— START OF Supplied data —

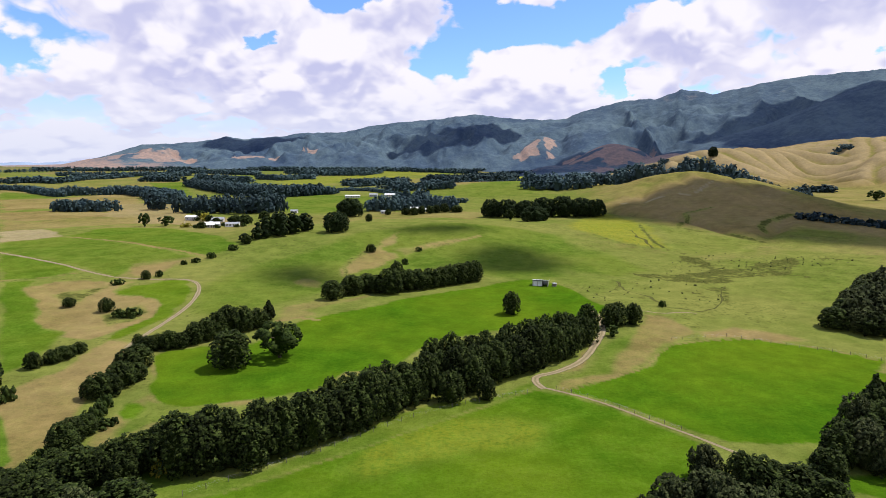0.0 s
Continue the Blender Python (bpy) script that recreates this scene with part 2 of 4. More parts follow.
def plain_material(name, tone, worn, scale=1.5, roughness=0.8, metal=0.0, bump=0.15):
    mat, n = material(name)
    place = n.add("TexCoord").outputs["Object"]
    blot = n.noise(place, scale, 6.0, 0.65)
    grit = n.noise(place, scale * 9, 3.0, 0.6)
    color = n.mix(tone, worn, n.span(n.math("ADD", n.math("MULTIPLY", blot, 0.7), n.math("MULTIPLY", grit, 0.3)), 0.38, 0.64))
    finish(n, color, roughness, grit, bump, 0.02, Metallic=metal)
    return mat


def track_material(name, bare, worn):
    """Bare wheel ruts with a grassy crown and ragged verges."""
    mat, n = material(name)
    place = n.add("TexCoord").outputs["Object"]
    across = n.add("Attribute", _attribute_name="across").outputs["Fac"]
    crown = n.add("Attribute", _attribute_name="crown").outputs["Fac"]
    fine, mid = n.noise(place, 1.4, 5.0, 0.7), n.noise(place, 0.25, 3.0, 0.6)
    soil = n.mix(bare, worn, n.span(fine, 0.3, 0.7))
    d = n.math("ADD", n.math("ABSOLUTE", across), n.math("MULTIPLY", n.math("SUBTRACT", n.math("ADD", n.math("MULTIPLY", fine, 0.6), n.math("MULTIPLY", mid, 0.4)), 0.5), 0.9))
    verge = n.span(d, 0.62, 0.95)
    middle = n.math("MULTIPLY", n.span(d, 0.34, 0.12), crown)
    surface = n.add("BsdfPrincipled", Base__Color=soil, Roughness=1.0, Specular__IOR__Level=0.0)
    clear = n.add("BsdfTransparent")
    both = n.add("MixShader", i0=n.math("MAXIMUM", verge, middle), i1=surface.outputs[0], i2=clear.outputs[0])
    n.add("OutputMaterial", Surface=both.outputs[0])
    return mat


def mountain_material():
    mat, n = material("mountain_bush_hazed")
    place = n.add("Mapping", Vector=n.add("TexCoord").outputs["Object"], Scale=(1.0, 0.7, 1.0)).outputs[0]
    broad = n.noise(place, 0.004, 5.0, 0.6)
    fine = n.noise(place, 0.045, 6.0, 0.75)
    mix = n.span(n.math("ADD", n.math("MULTIPLY", broad, 0.55), n.math("MULTIPLY", fine, 0.45)), 0.34, 0.66)
    # bush green shifted to slate blue, painting the air's haze into it
    hazed_forest = n.mix((0.032, 0.056, 0.094), (0.096, 0.138, 0.158), mix)
    grass = n.mix((0.330, 0.225, 0.175), (0.190, 0.155, 0.140), n.span(fine, 0.35, 0.65))
    rock = n.mix((0.20, 0.18, 0.165), (0.13, 0.125, 0.12), fine)
    bare = n.add("Attribute", _attribute_name="bare").outputs["Fac"]
    scree = n.add("Attribute", _attribute_name="scree").outputs["Fac"]
    edge = n.span(n.math("ADD", bare, n.math("MULTIPLY", n.math("SUBTRACT", fine, 0.5), 0.9)), 0.35, 0.62)
    color = n.mix(hazed_forest, grass, edge)
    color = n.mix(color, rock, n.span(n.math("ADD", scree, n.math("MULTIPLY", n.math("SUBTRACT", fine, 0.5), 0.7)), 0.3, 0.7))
    canopy = n.noise(place, 0.06, 4.0, 0.75)
    finish(n, color, 1.0, canopy, 0.6, 8.0, Specular__IOR__Level=0.1)
    return mat


COVERS = ("lush", "dry", "gold", "bush", "rush", "soil")
M_GROUND = ground_material()
M_TRACK = track_material("dirt_track", (0.33, 0.265, 0.160), (0.21, 0.172, 0.092))
M_DRAIN = track_material("rushy_drain", (0.060, 0.066, 0.018), (0.105, 0.100, 0.034))
M_MOUNTAIN = mountain_material()
M_TOTARA = leaf_material("totara_leaves", (0.006, 0.011, 0.002), (0.033, 0.051, 0.010), (0.110, 0.136, 0.032))
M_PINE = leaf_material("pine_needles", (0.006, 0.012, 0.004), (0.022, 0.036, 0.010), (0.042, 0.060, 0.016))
# needle green lightened and blued: distance haze painted into the leaf colour
M_HAZED_PINE = leaf_material("hazed_pine_needles", (0.028, 0.052, 0.060), (0.062, 0.100, 0.102), (0.088, 0.130, 0.118))
M_KANUKA = leaf_material("kanuka_leaves", (0.011, 0.018, 0.005), (0.056, 0.070, 0.022), (0.148, 0.152, 0.064))
M_BROAD = leaf_material("broad_leaves", (0.014, 0.026, 0.005), (0.044, 0.068, 0.013), (0.078, 0.105, 0.020))
M_GOLDEN = leaf_material("golden_leaves", (0.16, 0.15, 0.015), (0.30, 0.27, 0.03), (0.38, 0.34, 0.05))
M_RUSH = leaf_material("rush_blades", (0.060, 0.072, 0.020), (0.092, 0.100, 0.030), (0.13, 0.125, 0.045))
# blue of distance haze painted as the hills' base colour
M_HAZE_HILLS = plain_material("haze_painted_hills", (0.27, 0.34, 0.46), (0.22, 0.29, 0.40), 0.006, 1.0, 0.0, 0.0)
M_BARK = plain_material("grey_brown_bark", (0.13, 0.10, 0.075), (0.065, 0.05, 0.04), 2.5, 0.95, 0, 0.6)
M_WHITE_IRON = plain_material("white_painted_iron", (0.80, 0.80, 0.79), (0.66, 0.65, 0.62), 0.8, 0.45, 0.0, 0.05)
M_GREY_IRON = plain_material("weathered_zinc_iron", (0.42, 0.43, 0.44), (0.30, 0.29, 0.28), 0.8, 0.5, 0.3, 0.05)
M_RED_IRON = plain_material("red_painted_iron", (0.36, 0.07, 0.05), (0.25, 0.06, 0.05), 0.8, 0.5, 0.0, 0.05)
M_BOARD = plain_material("pale_weatherboard", (0.52, 0.50, 0.46), (0.38, 0.36, 0.33), 1.2, 0.7)
M_TIMBER = plain_material("grey_timber", (0.18, 0.155, 0.12), (0.12, 0.10, 0.08), 3.0, 0.9, 0, 0.4)
M_CLOUD = plain_material("cloud_white", (0.85, 0.85, 0.86), (0.80, 0.80, 0.82), 0.004, 1.0, 0, 0.0)


def glass_material():
    mat, n = material("window_glass")
    finish(n, (0.05, 0.06, 0.07, 1.0), 0.06, Specular__IOR__Level=0.6)
    return mat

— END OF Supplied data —

▸ **Job**
Scan the material line by line and report each one that contains "with".

▸ **Correct result**
Continue the Blender Python (bpy) script that recreates this scene with part 2 of 4. More parts follow.
    """Bare wheel ruts with a grassy crown and ragged verges."""